Regarding "Live with the consequences," I would point out that family court systems are usually biased in favor of the mothers, so that they keep the children and are awarded large amounts of child support. Being married to a noncustodial parent, I truly believe that what is best for the children is to have both parents available. - Andrea Laack, Waukesha, Wis.
Thank you to Marilyn Anderson for creating Gateway School in Anchorage, Alaska ("Turned around," Sept. 21). In my own student-teaching experience in public schools, I became so overwhelmed and discouraged when I saw so many students with so many varying degrees of need that I chose not to enter the profession. The way things are now, all a teacher has time to do for her needy learners is give them a sympathetic pat on the back and a promotion they didn't earn. Specialty schools, like the one Mrs. Anderson has created for children with dyslexia, are just the thing, I think. Too bad more folks don't see the need to wrench the bloated and ineffectual public-school system out of government's hands and create instead a free-market voucher system. - Kathleen E. McPherson, Bend, Ore.
Your article in Quick Takes, "Utilitarian religion" (Sept. 21), is probably the best five-paragraph section I've read in WORLD. That the media (and most of America in general, I might add) equate religion with the pursuit of comfort is truly the state of affairs in our American culture. - Kimball Chase, San Dimas, Calif.

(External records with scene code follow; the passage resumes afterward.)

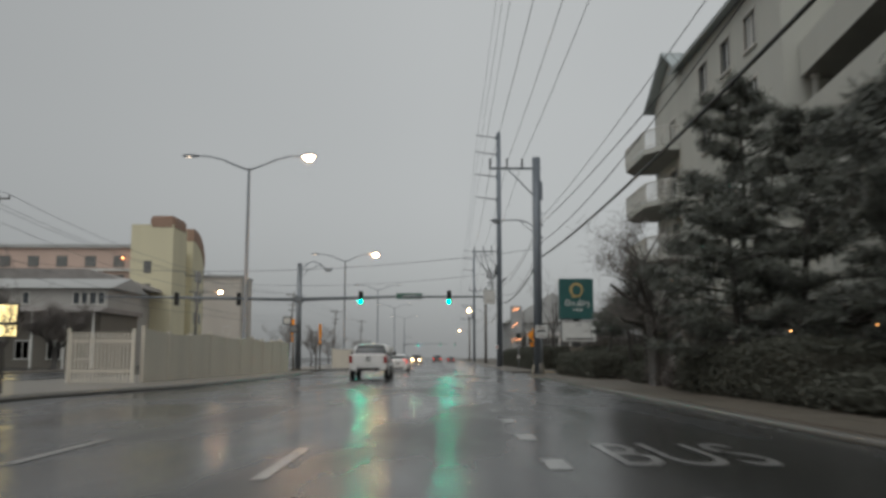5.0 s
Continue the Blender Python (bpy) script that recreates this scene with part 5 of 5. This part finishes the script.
def pine(at, h, label, seed, wide=2.0, base=0.25, n=2600, bend=0.0):
    """An open shore pine: bent trunk, whorled limbs and flat needle tufts with gaps between."""
    rnd = random.Random(seed)
    t = thing("pine_tree", at, label, "tree", "pines before the apartments")
    bm = bmesh.new()
    trunk = [Vector((bend * math.sin(1.6 * k / 8), 0.15 * math.sin(k), h * 0.95 * k / 8)) for k in range(9)]
    tube(bm, trunk, [0.15 * (1 - 0.10 * k) for k in range(9)], 8, caps=False)
    tufts = []
    count = int(h * 3.6)
    for k in range(count):
        f = base + (1 - base) * (k + rnd.random()) / count
        i = min(7, int(f * 8))
        p = trunk[i].lerp(trunk[i + 1], f * 8 - i)
        a = 2.4 * k + rnd.uniform(-0.5, 0.5)
        reach = wide * (0.18 + 0.95 * (1 - f) ** 0.75) * rnd.choice((0.55, 0.75, 0.95, 1.15)) * rnd.uniform(0.9, 1.1)
        out = Vector((math.cos(a), math.sin(a), 0))
        mid = p + out * reach * 0.55 + Vector((0, 0, reach * rnd.uniform(-0.02, 0.12)))
        q = p + out * reach + Vector((0, 0, reach * rnd.uniform(0.05, 0.38)))
        tube(bm, [p, mid, q], [0.045, 0.03, 0.012], 4, caps=False)
        for s in (0.35, 0.55, 0.75, 0.9, 1.0):
            c = p.lerp(mid, s / 0.55) if s < 0.55 else mid.lerp(q, (s - 0.55) / 0.45)
            for side in (-1, 1) if s > 0.4 else (0,):
                tip = c + Vector((-out.y, out.x, 0)) * side * reach * rnd.uniform(0.1, 0.3) + out * reach * 0.08 + Vector((0, 0, rnd.uniform(0.0, 0.16)))
                if side:
                    tube(bm, [c, tip], [0.014, 0.007], 3, caps=False)
                tufts.append((tip[:], (0.42 * rnd.uniform(0.6, 1.3), 0.42 * rnd.uniform(0.6, 1.3), 0.20 * rnd.uniform(0.7, 1.3))))
    part("trunk", bm, BARK, t, "dark bent trunk and limbs")
    tagged(part("needle", brushwood(tufts, int(n * 1.3), 0.26, rnd, 0.03), NEEDLE, t, fix=False), kind="stuff")
    return t


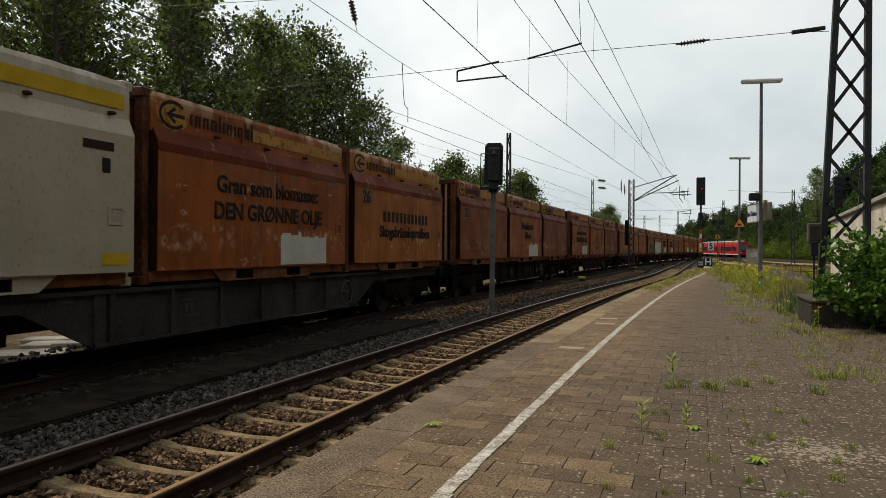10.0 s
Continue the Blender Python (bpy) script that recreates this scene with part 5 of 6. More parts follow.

Why are people from organizations like the Ohio Citizens for Science and the National Center for Science Education so stuck on evolution ("Big bang in Ohio," Sept. 14)? It's too bad the worshippers at the altar of science and logic are so closed-minded. - Matthew Sohr, Goldsboro, N.C.
French troops extracted 191 American students and teachers from the International Christian Academy in Ivory Coast after a gun battle between government troops and rebels; American troops provided logistical support (Oct. 5, p. 9). New York City veteran firefighter James Hanlon helped produce the documentary 9/11 (Sept. 21, p. 7).